As against the above, they along with Christians, were recognized as “Peoples of the Book” and were granted religious toleration, judicial autonomy and exemption from military service in the Muslim World.
It is an undeniable fact that in Muslim Spain the Jews held high positions in State setup and were practically treated at par with Muslims in almost all matters. The same was true about Ottomans who accommodated them out of the way when they were expelled from Spain and granted them the status of an independent Millet along with Greek Orthodoxy, Russian Orthodoxy, and Armenian Orthodoxy of the Christian Faith.
In the early period of Muslim history too, they were benevolently treated by Hazrat Umar and Salahuddin Ayyubi, while they, along with Muslims, were butchered by the European Crusaders when they conquered Jerusalem in 1099.

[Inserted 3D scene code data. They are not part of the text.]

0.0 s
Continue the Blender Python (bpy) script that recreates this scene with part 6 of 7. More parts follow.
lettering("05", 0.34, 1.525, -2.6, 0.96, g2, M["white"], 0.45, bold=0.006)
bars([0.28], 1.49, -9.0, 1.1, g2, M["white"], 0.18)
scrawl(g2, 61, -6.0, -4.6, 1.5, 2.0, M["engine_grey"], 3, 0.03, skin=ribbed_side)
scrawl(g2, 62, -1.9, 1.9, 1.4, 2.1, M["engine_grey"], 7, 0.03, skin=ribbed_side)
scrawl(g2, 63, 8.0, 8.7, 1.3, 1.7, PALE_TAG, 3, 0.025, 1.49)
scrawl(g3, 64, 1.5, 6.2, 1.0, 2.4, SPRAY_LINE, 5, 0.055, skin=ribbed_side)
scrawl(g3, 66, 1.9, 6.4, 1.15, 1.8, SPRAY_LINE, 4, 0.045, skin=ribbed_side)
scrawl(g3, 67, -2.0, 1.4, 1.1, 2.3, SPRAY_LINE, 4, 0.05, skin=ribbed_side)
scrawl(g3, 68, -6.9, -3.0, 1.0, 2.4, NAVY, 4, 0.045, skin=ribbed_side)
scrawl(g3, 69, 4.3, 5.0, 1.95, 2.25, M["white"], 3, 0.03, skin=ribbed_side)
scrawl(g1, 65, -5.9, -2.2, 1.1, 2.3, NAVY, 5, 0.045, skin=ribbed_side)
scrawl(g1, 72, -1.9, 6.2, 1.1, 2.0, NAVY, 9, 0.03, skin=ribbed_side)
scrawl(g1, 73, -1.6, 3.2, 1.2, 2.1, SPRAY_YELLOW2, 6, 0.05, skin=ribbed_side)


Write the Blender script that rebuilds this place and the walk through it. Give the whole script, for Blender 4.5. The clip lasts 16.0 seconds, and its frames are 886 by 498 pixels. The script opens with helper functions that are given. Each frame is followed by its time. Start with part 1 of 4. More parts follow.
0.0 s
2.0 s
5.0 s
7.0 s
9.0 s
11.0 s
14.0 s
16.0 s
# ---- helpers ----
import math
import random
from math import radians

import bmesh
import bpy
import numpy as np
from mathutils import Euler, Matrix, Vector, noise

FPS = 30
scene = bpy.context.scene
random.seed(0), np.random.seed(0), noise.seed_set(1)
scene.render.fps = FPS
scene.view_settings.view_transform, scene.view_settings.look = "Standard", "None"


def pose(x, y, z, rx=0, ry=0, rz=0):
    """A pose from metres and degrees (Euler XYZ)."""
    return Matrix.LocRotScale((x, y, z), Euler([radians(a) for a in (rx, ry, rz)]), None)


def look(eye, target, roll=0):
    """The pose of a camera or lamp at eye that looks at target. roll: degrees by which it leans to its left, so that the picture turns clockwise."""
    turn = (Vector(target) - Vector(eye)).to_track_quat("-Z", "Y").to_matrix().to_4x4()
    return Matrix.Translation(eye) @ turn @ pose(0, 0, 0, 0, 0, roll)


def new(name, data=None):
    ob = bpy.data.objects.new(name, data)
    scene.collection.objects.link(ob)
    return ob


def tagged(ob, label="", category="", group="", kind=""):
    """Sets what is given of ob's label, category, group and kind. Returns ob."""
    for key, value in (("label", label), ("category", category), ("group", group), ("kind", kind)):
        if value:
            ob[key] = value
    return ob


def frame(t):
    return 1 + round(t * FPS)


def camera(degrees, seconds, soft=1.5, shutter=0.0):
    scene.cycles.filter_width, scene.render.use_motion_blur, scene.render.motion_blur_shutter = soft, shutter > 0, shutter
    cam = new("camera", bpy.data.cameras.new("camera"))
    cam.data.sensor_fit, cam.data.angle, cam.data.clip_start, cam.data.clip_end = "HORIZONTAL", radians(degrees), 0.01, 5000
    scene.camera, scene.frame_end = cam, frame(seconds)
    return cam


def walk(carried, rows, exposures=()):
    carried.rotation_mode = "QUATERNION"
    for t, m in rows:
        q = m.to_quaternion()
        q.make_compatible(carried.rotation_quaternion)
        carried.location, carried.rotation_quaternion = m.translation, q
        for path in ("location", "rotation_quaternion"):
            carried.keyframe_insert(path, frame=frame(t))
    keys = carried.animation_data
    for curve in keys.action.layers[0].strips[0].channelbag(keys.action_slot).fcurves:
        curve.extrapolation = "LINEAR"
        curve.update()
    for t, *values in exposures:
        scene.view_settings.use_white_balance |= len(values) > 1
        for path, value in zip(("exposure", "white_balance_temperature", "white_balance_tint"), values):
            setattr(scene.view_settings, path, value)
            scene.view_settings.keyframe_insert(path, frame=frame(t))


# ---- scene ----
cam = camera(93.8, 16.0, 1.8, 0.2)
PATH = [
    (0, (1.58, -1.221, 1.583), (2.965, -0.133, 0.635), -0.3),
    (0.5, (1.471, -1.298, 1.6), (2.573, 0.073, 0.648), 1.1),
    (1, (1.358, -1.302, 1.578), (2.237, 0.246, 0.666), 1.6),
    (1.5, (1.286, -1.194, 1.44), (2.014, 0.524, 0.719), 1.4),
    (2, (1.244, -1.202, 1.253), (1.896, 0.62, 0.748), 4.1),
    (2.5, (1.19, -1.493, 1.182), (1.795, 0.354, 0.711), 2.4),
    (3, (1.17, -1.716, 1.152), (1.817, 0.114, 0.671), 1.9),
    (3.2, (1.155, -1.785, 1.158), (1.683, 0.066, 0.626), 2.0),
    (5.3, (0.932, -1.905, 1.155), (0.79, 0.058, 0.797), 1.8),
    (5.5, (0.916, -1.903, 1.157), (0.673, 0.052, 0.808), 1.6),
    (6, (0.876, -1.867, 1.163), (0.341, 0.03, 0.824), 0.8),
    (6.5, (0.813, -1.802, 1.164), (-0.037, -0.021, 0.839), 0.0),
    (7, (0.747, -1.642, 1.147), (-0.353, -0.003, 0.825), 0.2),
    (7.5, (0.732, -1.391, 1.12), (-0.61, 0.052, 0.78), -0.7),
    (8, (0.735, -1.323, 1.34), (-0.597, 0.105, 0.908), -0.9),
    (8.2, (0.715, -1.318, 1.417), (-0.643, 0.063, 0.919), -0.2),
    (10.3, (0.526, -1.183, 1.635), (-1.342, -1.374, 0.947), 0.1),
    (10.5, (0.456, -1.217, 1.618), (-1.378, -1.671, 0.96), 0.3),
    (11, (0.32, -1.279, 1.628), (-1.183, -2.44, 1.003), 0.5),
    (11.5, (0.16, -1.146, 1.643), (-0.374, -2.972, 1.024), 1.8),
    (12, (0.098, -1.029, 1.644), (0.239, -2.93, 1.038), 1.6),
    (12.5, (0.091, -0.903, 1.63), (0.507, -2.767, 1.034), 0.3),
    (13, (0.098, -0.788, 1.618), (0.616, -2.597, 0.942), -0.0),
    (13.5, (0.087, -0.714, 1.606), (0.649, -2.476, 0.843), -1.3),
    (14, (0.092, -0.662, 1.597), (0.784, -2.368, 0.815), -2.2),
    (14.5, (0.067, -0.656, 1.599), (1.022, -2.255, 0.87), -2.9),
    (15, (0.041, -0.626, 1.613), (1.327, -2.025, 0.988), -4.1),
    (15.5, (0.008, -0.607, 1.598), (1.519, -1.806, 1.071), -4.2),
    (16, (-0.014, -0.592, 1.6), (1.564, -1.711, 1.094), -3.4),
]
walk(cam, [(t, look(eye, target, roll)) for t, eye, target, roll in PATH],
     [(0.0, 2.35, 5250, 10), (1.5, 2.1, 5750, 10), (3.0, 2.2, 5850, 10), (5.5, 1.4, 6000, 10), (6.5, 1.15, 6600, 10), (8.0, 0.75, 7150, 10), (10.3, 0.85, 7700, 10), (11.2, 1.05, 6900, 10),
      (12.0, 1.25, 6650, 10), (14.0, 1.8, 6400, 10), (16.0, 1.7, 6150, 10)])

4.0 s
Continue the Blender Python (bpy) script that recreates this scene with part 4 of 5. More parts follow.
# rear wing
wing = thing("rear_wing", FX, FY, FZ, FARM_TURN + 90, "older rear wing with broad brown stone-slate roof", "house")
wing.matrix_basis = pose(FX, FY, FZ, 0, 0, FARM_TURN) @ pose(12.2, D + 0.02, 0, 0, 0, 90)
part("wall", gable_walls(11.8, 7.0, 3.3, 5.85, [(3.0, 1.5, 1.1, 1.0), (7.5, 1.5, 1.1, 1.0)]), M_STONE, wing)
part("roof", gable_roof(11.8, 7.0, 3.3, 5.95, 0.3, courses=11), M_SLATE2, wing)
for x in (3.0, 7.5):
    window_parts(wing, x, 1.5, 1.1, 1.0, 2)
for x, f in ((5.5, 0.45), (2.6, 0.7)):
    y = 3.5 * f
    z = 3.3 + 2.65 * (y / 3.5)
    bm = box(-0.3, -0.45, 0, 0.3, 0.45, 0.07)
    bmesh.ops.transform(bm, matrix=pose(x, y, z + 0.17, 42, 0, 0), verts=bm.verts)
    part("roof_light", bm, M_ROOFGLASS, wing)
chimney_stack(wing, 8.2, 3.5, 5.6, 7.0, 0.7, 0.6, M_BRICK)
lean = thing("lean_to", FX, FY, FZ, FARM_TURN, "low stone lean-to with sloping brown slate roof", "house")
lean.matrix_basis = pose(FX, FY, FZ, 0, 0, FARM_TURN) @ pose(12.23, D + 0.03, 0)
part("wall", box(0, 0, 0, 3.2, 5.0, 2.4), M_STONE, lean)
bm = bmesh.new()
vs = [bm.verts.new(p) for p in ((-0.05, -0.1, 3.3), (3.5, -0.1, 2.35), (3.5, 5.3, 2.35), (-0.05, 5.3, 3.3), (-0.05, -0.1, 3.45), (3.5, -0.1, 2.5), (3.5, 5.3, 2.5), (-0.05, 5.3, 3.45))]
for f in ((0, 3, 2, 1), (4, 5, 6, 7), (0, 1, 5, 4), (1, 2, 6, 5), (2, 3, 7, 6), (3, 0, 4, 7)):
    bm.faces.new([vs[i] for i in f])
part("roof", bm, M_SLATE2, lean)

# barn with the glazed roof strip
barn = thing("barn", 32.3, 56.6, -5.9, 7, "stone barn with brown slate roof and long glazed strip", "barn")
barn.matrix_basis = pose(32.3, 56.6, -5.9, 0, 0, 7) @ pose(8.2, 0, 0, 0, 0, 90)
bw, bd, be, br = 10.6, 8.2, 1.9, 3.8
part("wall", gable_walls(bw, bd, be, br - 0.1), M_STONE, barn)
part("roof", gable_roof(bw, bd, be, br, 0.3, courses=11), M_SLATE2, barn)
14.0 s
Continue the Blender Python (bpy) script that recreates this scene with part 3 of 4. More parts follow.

What we now see in their attitude towards Muslims is simply confounding because Muslims all through have, on balance, been considerate and accommodating towards them. Same can be said about their treatment of the Christians. Sadly, political contests and battles for temporal power pitted Christians, and later the Jewish people, against the Muslims. Interfaith harmony within the Abrahamic traditions is possible, If only we were to view history without the biases that have influenced us all.